Feminist teoreme yer verirken, erkek okuyucuları da rahatsız etmeden hikâyeye işler. Anaerkil ve anarşist bir toplumu, romanlarında yansıtmaktan çekinmez. Her romanı farklı bir hikâye, her cümlesi farklı bir serüvene geçiş gibidir.
Sadece roman yazmamakla birlikte, şiir ve çocuk kitapları da bulunur.

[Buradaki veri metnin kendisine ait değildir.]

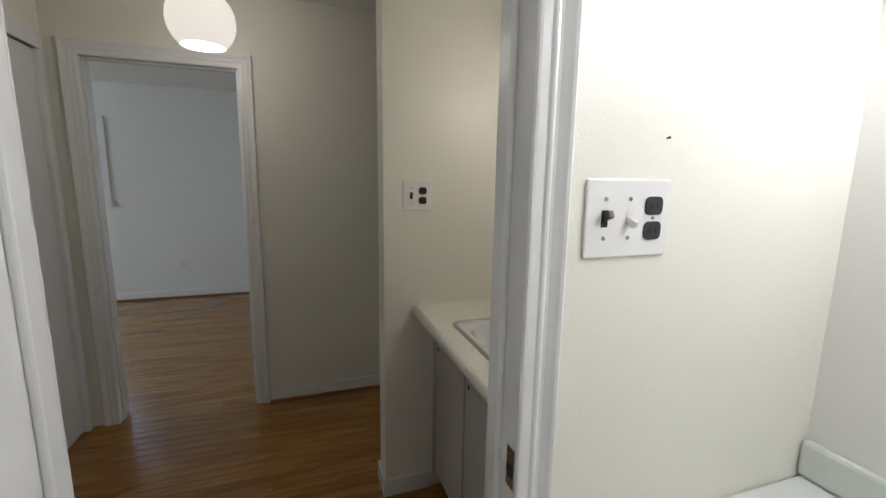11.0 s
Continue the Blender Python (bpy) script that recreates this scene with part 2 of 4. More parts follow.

Teknolojinin getirdiği kolaylıklarla değil, toplumbilim ve psikolojinin öne çıktığı ve alternatif toplum biçimlerinin sorgulandığı bilimkurgu yaklaşımının en önemli temsilcilerindendiɾ.
Eserleri arasında onu ileriye taşıyanlardan en önemlisi ise Yerdeniz Üçlemesi ya da sonradan eklenen 4 ve 5 ile Yerdeniz Beşlemesi‘dir.
Farklı bir dünyaya giriş: Mülksüzler
İki farklı dünya ve ütopya içeren, belki içinde distopik ögeleri barındıran Le Guin’in farklı hayatları yansıttığı farklı bir roman olarak karşımıza çıktı. Birçok ödül alarak ve aslında bu ödüllerin de hakkını vererek yoluna devam eden Mülksüzler, anarşizmin ve kontrol merkezciliğinin bir karışımı ve adeta ilginç derecede uyumunun yansıtılmasıdır. İki farklı dünya olan Anarres ve Urras’ta geçen, baş kahramanı Shevek’in yaşadığı olaylardan bahsediliyor.
Kendimize ve hayatlarımıza koyduğumuz yüksek duvarların, Urras’ın etrafını çeviren yüksek duvarlar gibi olması, aslında hayatta birbirimizi daha çok anlamamız ve hayatlarımızı gereksiz şeyler uğruna harcamamız gerektiği beynimize ısrarcı bir tavırla yerleşiyor. Ursula Le Guin’in yaklaşımı ve değişik anlatım tarzıyla içimize işlemesi de bizi hayaller aleminde sürüklüyor.
Le Guin’in de dediği gibi:
“Bütün duvarlar gibi iki anlamlı iki yüzlüydü. Neyin içeride, neyin dışarıda olduğu, duvarın hangi yanından baktığına bağlıydı.”